かつてバルサでFWとして活躍し、引退後はヨハン・クライフ監督のアシスタントコーチを務めた男は、フリューゲルスに3-4-3を導入。成績不振で9カ月で辞任することになったが、バルサイズムを日本に伝えた。
「チャーリー(レシャック)からは、もっと頭を使えと言われた。日本人はよく走るけど、逆にパスコースを消してしまっていると。ポジショニングの大切さを言われ続けました」
「ヤットもモトさんも感化された」
当時、三浦、山口素弘、吉田孝行(現ヴィッセル神戸監督)、そして高卒でいきなり先発起用された遠藤保仁らは、レシャックから衝撃を受けた。

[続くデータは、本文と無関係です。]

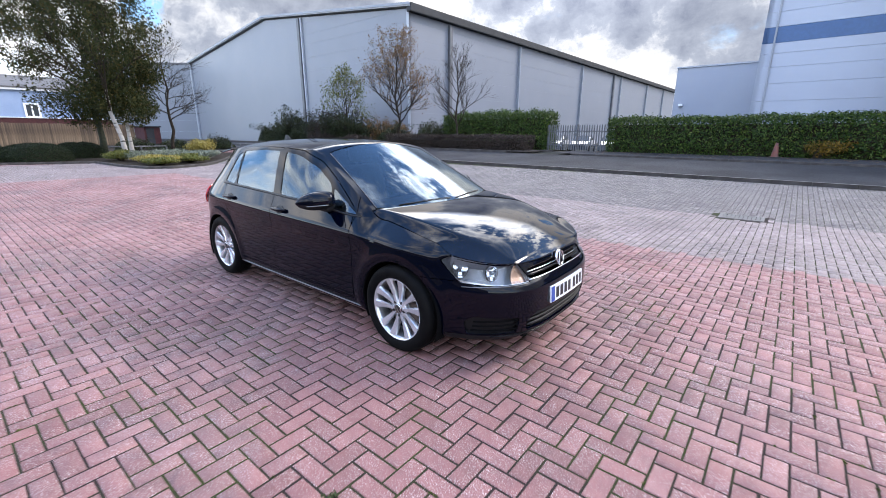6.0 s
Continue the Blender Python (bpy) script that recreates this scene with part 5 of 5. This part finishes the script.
# inside: seats, wheel, dash
def seat(x, y, s=1.0):
    root = empty("seat"); root.parent = car; root.location = (x, y, 0.30)
    bm = bmesh.new(); box_bm(bm, -0.25, 0.25, -0.25, 0.25, 0.12, 0.30, 0.06); part("seat_base", bm, seat_cloth, root, smooth=True)
    bm = bmesh.new(); box_bm(bm, -0.07, 0.07, -0.24, 0.24, 0.0, 0.62, 0.06, pose(-0.25, 0, 0.26, 0, -18, 0)); part("seat_back", bm, seat_cloth, root, smooth=True)
    bm = bmesh.new(); box_bm(bm, -0.05, 0.05, -0.13, 0.13, 0.0, 0.17, 0.045, pose(-0.455, 0, 0.88, 0, -12, 0)); part("headrest", bm, seat_cloth, root, smooth=True)


for x, y in ((-1.35, -0.37), (-1.35, 0.37), (-2.25, -0.38), (-2.25, 0.38)):
    seat(x, y)
bm = bmesh.new()
box_bm(bm, -0.86, -0.42, -0.68, 0.68, 0.62, 0.93, 0.07)
part("dashboard", bm, satin_black, car, "dark dashboard", smooth=True)
V, F = [], []
for i in range(28):
    a = 2 * math.pi * i / 28
    c = Vector((0, 0.175 * math.cos(a), 0.175 * math.sin(a)))
    for k in range(8):
        b = 2 * math.pi * k / 8
        V.append(c + c.normalized() * 0.014 * math.cos(b) + Vector((0.014 * math.sin(b), 0, 0)))
F = [(i * 8 + k, ((i + 1) % 28) * 8 + k, ((i + 1) % 28) * 8 + (k + 1) % 8, i * 8 + (k + 1) % 8) for i in range(28) for k in range(8)]
o = piece("steering_wheel", V, F, satin_black, car, smooth=True)
o.location = (-0.98, -0.37, 0.88); o.rotation_euler = (0, radians(-25), 0)
bm = bmesh.new(); box_bm(bm, -0.02, 0.02, -0.165, 0.165, -0.03, 0.03, 0.015)
part("wheel_spokes", bm, satin_black, o)
bm = bmesh.new(); box_bm(bm, -0.02, 0.02, -0.12, 0.12, -0.035, 0.035, 0.015)
o = part("rear_view_mirror", bm, satin_black, car, smooth=True)
o.location = (-0.95, 0, 1.27)


# ---- planting ----
hedge("laurel_hedge", -7.55, 26.0, 1.5, 1.85, 0.0, laurel_leaf, 90000, 0.06, ROAD @ pose(0, 9.35, ground_z(24.6)), "clipped dark green laurel hedge along the footway")
hedge("laurel_hedge", -20.3, -11.55, 1.5, 2.35, 0.0, laurel_leaf, 32000, 0.065, ROAD @ pose(0, 9.7, ground_z(24.9)), "taller uneven green laurel hedge beside the gate", rough=0.22)
hedge("low_hedge", -24.6, -11.9, 1.5, 0.95, 0.0, twig_leaf, 26000, 0.05, ROAD @ pose(0, 7.5, ground_z(23)), "low dark brownish clipped hedge by the road", rough=0.08)
shrub("yellow_shrub", uv(1.5, 9.2), 1.15, 0.28, 0.75, ochre_leaf, 900, 0.06, "patch of yellowing leaves at the foot of the hedge", lumps=6)
shrub("yellow_shrub", uv(6.3, 9.1), 1.3, 0.6, 1.3, yellow_leaf, 1600, 0.06, "loose yellow-green shrub in front of the brick building", lumps=9)

ivy_bark = mat("ivy_bark", (0.010, 0.016, 0.006), 0.9, second=(0.024, 0.026, 0.014), scale=9, bump=1.0, bump_scale=20)
# the island: birches, bare tree, shrubs, clipped mounds
tree("birch_tree", (-27.3, 7.0, 0.05), 10.6, 0.12, "birch with white trunk and thin olive autumn leaves", levels=4, limbs=20, first=0.25, limb_len=0.33, spread=0.6, leaf=birch_leaf, leaf_n=15500, leaf_size=0.073, cloud=0.13, up=0.05, trunk_mat=white_bark, lean=(0.2, -0.9), droop=0.4,
     lobes=((0, 0.4, 3.0, 1.3, 1.5, 1.2, 3200), (0.2, -0.9, 3.3, 1.2, 1.3, 1.2, 2800), (0, 1.0, 5.2, 1.4, 1.6, 1.3, 2600)))
tree("birch_tree", (-29.0, 7.75, 0.05), 10.8, 0.11, "birch with white trunk and thin olive autumn leaves", levels=4, limbs=18, first=0.25, limb_len=0.21, spread=0.6, leaf=birch_leaf, leaf_n=11500, leaf_size=0.073, cloud=0.13, up=0.05, trunk_mat=white_bark, lean=(-0.2, 0.2), droop=0.4,
     lobes=((0, 0.5, 2.9, 1.2, 1.2, 1.1, 2600), (0, 0.6, 4.6, 1.5, 1.5, 1.4, 2400)))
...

「ヤット(遠藤)もモトさん(山口)も、当時関わった人はみんな感化されたと思う。始めは難しかったが、どんどん良くなったのを感じた。なぜあれを続けられなかったのか。本当にもったいなかったと思います」
ただ、20年の時を経て、その経験を生かす機会が訪れたのだから、人生はわからない。
そのときの人脈も生きようとしている。フリューゲルス時代、レシャックの下でアシスタントコーチだったジョルディ・ロウラが、現在バルサのアカデミーダイレクター(育成部門責任者)を務めているのだ。